### Problem to solve:
Return, exactly, the line that contains "keys = carried.animation_data" together with all lines after it to the end of the entries, and no further lines.

### Exercise inputs:
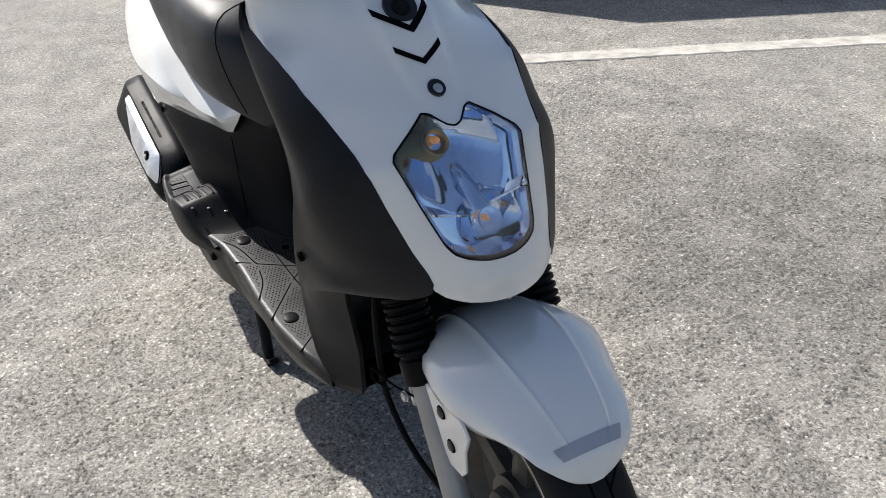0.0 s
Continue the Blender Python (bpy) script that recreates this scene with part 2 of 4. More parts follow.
def frames_along(pts):
    pts = [Vector(p) for p in pts]
    ways = [(b - a).normalized() for a, b in zip(pts, pts[1:])]
    ways = [ways[0]] + [(a + b).normalized() for a, b in zip(ways, ways[1:])] + [ways[-1]]
    side = ways[0].orthogonal().normalized()
    out = []
    for p, w in zip(pts, ways):
        side = (side - side.dot(w) * w).normalized()
        out.append((p, w, side, w.cross(side)))
    return out


def tube(pts, r, n=10, bm=None, cap=True):
    rs = r if isinstance(r, (list, tuple)) else [r] * len(pts)
    rings = [[p + q * (a * math.cos(k * 2 * math.pi / n)) + s * (a * math.sin(k * 2 * math.pi / n)) for k in range(n)] for (p, w, q, s), a in zip(frames_along(pts), rs)]
    return loft(rings, cap, bm)


def lathe(origin, axis, profile, n=32, bm=None, cap=True):
    """profile: (distance along the axis, radius)."""
    o, a = Vector(origin), Vector(axis).normalized()
    s = a.orthogonal().normalized()
    t = a.cross(s)
    rings = [[o + a * d + (s * math.cos(k * 2 * math.pi / n) + t * math.sin(k * 2 * math.pi / n)) * r for k in range(n)] for d, r in profile]
    return loft(rings, cap, bm)


def prism(outline, offset, bm=None, inset=0.0):
    """outline: 3D polygon; extruded by the vector offset, the far face drawn in by inset."""
    bm = bm or bmesh.new()
    a = [Vector(p) for p in outline]
    c = sum(a, Vector()) / len(a)
    off = Vector(offset)
    b = [p + off + (c - p).normalized() * inset for p in a]
    return loft([a, b], True, bm)


def box(center, size, bm=None, m=None):
    bm = bm or bmesh.new()
    made = bmesh.ops.create_cube(bm, size=1.0, matrix=(m or Matrix.Translation(center)) @ Matrix.Diagonal((*size, 1)))
    return bm


def bolt(name, at, way, r, parent, mat, h=0.006, leaning=False, label=""):
    """A hexagon socket head on a washer."""
    bm = lathe(at, way, [(0, r * 1.25), (h * 0.3, r * 1.25), (h * 0.32, r), (h * 0.9, r), (h, r * 0.85)], 12)
    lathe(Vector(at) + Vector(way).normalized() * h, way, [(0.0, r * 0.5), (0.0004, r * 0.45)], 6, bm)
    return part(name, bm, mat, parent, label, leaning)


def words(name, text, size, m, mat, parent, depth=0.0006, shear=0.0, width=0.0):
    cu = bpy.data.curves.new(name, "FONT")
    cu.body, cu.size, cu.extrude, cu.shear, cu.align_x = text, size, depth, shear, "CENTER"
    tmp = bpy.data.objects.new("tmp", cu)
    me = bpy.data.meshes.new_from_object(tmp)
    bpy.data.objects.remove(tmp)
    me.name = name
    if width:
        xs = [v.co.x for v in me.vertices]
        me.transform(Matrix.Diagonal((width / (max(xs) - min(xs)), 1, 1, 1)))
    me.transform(m)
    me.materials.clear()
    me.materials.append(mat)
    ob = new(name, me)
    ob.parent = parent
    return ob


# ---- ground ----
def flake_height(gx, gy, cell, seed):
    """Height of broken stone flakes: one level and one tilt for each cell of a scattered pattern."""
    rng = np.random.default_rng(seed)
    n = 256
    px, py, lev, tx, ty = (rng.random((n, n)) for _ in range(5))
    ix, iy = np.floor(gx / cell).astype(int), np.floor(gy / cell).astype(int)
    best = np.full(gx.shape, 1e9)
    out = np.zeros(gx.shape)
    for a in (-1, 0, 1):
        for b in (-1, 0, 1):
            i, j = (ix + a) % n, (iy + b) % n
            dx, dy = gx - (ix + a + px[i, j]) * cell, gy - (iy + b + py[i, j]) * cell
            d = dx * dx + dy * dy
            near = d < best
            best = np.where(near, d, best)
            out = np.where(near, lev[i, j] + ((tx[i, j] - 0.5) * dx + (ty[i, j] - 0.5) * dy) / cell * 0.9, out)
    return out


def build_ground():
    def line(a, b, c, d):
        """Fine from b to c, coarser from a to d, then widening to the horizon."""
        out = np.geomspace(0.02, 400, 40)
        mid = np.r_[np.arange(a, b, 0.014), np.arange(b, c, 0.004), np.arange(c, d, 0.014)]
        return np.r_[mid[0] - out[::-1], mid, mid[-1] + out]

    gx, gy = np.meshgrid(line(-1.2, -0.75, 1.75, 2.6), line(-1.3, -1.05, 1.45, 2.4))
    fade = np.clip((gx + 1.1) / 0.3, 0, 1) * np.clip((2.4 - gx) / 0.4, 0, 1) * np.clip((gy + 1.25) / 0.2, 0, 1) * np.clip((2.2 - gy) / 0.5, 0, 1)
    broad = flake_height(gx + 0.05 * np.sin(gy * 9), gy + 0.05 * np.sin(gx * 8), 0.16, 4)
    wob = 0.004 * np.sin(gx * 310 + 3 * np.sin(gy * 170)), 0.004 * np.sin(gy * 290 + 3 * np.sin(gx * 150))
    z = flake_height(gx + wob[0], gy + wob[1], 0.0125, 1) * 0.0042 * (0.55 + 0.7 * broad) + flake_height(gx, gy, 0.0075, 2) * 0.0022
    z = (z - 0.0048) * fade - 0.0008
    n, k = gx.shape
    me = bpy.data.meshes.new("ground")
    i = np.arange((n - 1) * k).reshape(n - 1, k)[:, :-1].ravel()
    faces = np.stack([i, i + 1, i + k + 1, i + k], 1)
    me.vertices.add(n * k)
    me.vertices.foreach_set("co", np.stack([gx, gy, z], -1).ravel())
    me.loops.add(faces.size)
    me.loops.foreach_set("vertex_index", faces.ravel())
    me.polygons.add(len(faces))
    me.polygons.foreach_set("loop_start", np.arange(len(faces)) * 4)
    me.update(calc_edges=True)
    me.polygons.foreach_set("use_smooth", [True] * len(me.polygons))
    me.materials.append(ASPHALT)
    tagged(new("ground", me), "coarse sun-bleached grey asphalt of a car park", "ground", kind="structure")


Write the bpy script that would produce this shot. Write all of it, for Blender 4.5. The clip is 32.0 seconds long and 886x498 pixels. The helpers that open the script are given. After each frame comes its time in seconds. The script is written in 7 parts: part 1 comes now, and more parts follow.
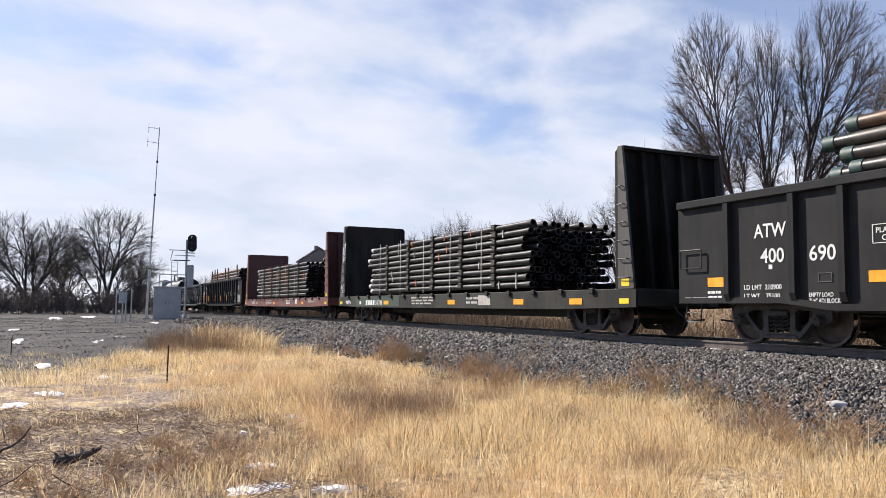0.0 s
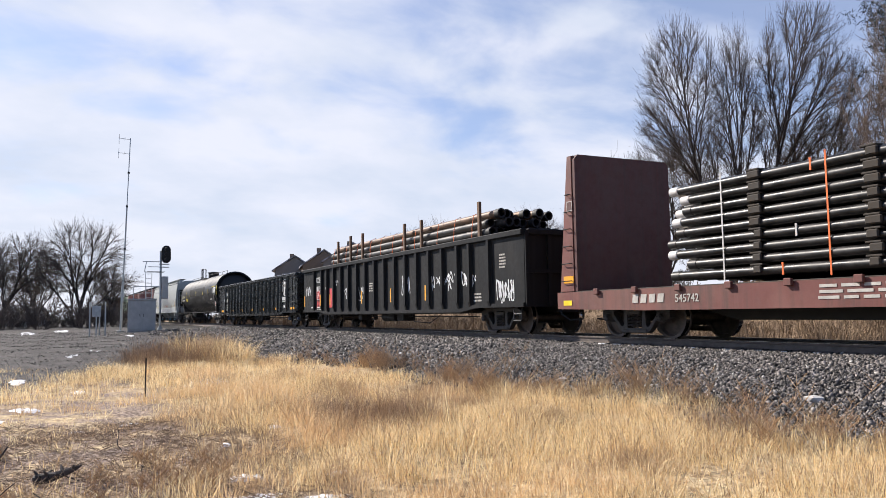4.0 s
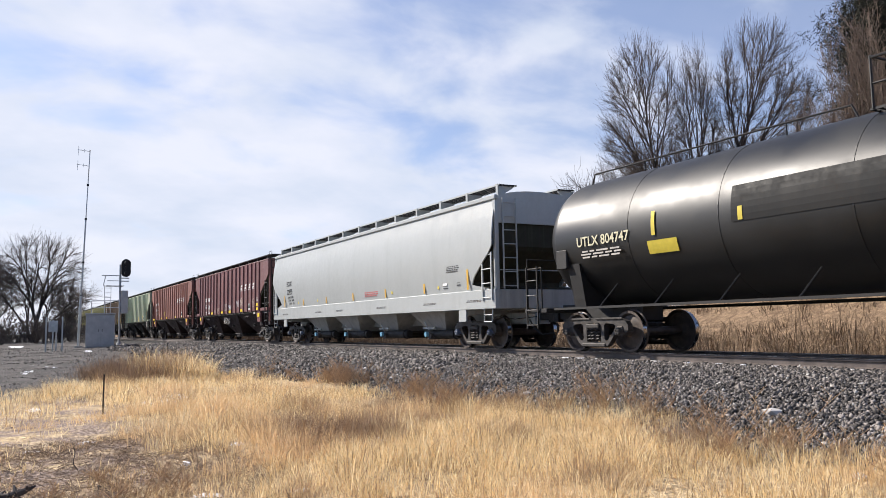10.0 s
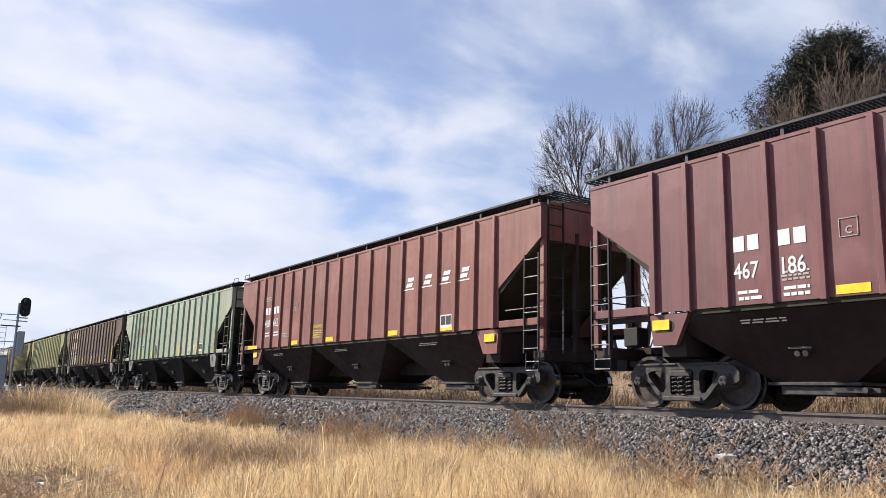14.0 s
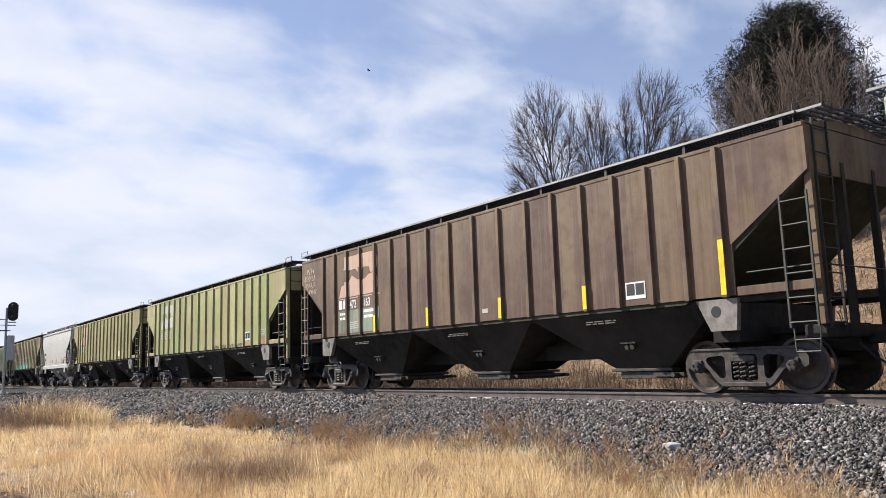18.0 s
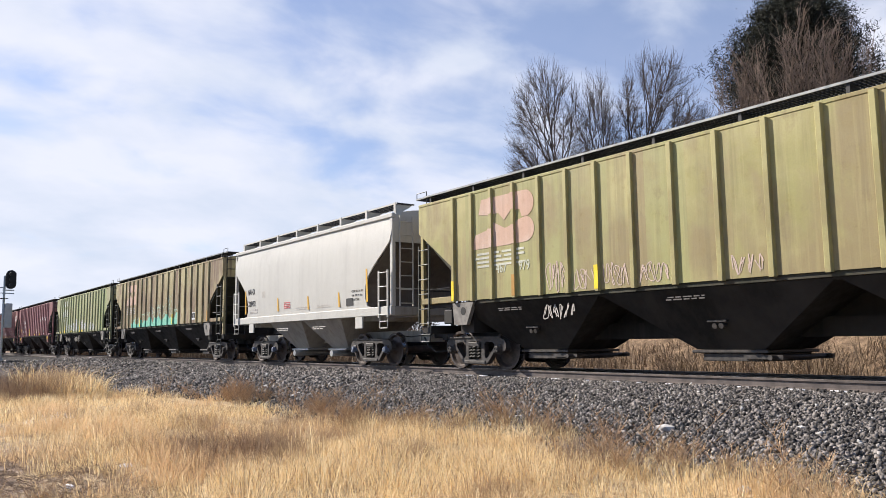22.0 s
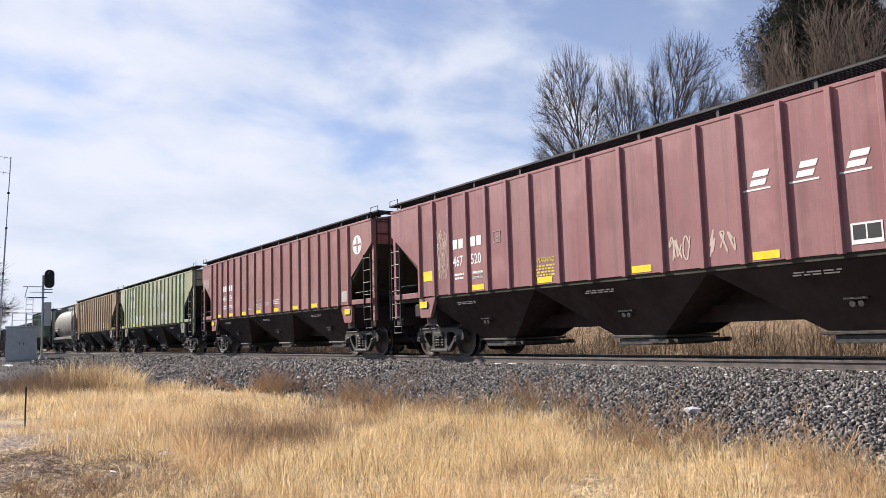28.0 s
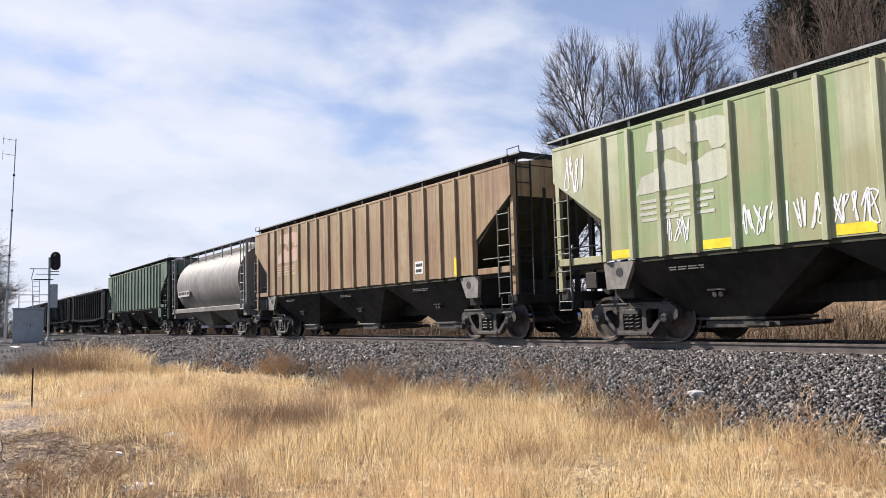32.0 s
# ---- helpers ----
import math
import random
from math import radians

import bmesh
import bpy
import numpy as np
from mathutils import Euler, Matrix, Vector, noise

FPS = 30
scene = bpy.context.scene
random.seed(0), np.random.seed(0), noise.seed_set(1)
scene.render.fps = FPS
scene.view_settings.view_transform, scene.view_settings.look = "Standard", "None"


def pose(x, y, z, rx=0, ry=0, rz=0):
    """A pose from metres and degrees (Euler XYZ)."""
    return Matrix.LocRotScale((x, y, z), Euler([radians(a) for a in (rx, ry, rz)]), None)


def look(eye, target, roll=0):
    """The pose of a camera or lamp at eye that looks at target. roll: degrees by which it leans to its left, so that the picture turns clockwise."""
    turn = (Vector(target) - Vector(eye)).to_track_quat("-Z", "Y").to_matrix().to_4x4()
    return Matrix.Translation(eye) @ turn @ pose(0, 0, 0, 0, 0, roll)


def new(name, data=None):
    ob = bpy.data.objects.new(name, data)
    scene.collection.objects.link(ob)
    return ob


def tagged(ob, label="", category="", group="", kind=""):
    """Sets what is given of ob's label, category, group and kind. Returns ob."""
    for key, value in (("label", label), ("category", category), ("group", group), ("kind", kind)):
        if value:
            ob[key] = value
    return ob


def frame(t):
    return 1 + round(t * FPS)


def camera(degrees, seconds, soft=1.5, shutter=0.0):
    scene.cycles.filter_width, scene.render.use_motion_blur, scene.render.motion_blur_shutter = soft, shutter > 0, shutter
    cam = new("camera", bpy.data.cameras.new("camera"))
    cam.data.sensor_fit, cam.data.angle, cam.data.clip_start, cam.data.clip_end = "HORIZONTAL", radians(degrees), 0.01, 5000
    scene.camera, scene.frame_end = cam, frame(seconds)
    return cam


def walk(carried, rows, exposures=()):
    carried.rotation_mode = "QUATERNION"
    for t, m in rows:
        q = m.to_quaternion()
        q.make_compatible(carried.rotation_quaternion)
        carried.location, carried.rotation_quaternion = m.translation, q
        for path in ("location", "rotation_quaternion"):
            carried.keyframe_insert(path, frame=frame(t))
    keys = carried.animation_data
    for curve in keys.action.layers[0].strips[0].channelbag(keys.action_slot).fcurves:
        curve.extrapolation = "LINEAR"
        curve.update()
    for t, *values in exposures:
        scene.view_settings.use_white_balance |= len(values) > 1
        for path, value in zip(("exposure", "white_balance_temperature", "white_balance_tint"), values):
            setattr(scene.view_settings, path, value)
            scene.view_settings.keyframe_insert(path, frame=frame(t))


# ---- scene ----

### Task answer:
    keys = carried.animation_data
    for curve in keys.action.layers[0].strips[0].channelbag(keys.action_slot).fcurves:
        curve.extrapolation = "LINEAR"
        curve.update()
    for t, *values in exposures:
        scene.view_settings.use_white_balance |= len(values) > 1
        for path, value in zip(("exposure", "white_balance_temperature", "white_balance_tint"), values):
            setattr(scene.view_settings, path, value)
            scene.view_settings.keyframe_insert(path, frame=frame(t))


# ---- scene ----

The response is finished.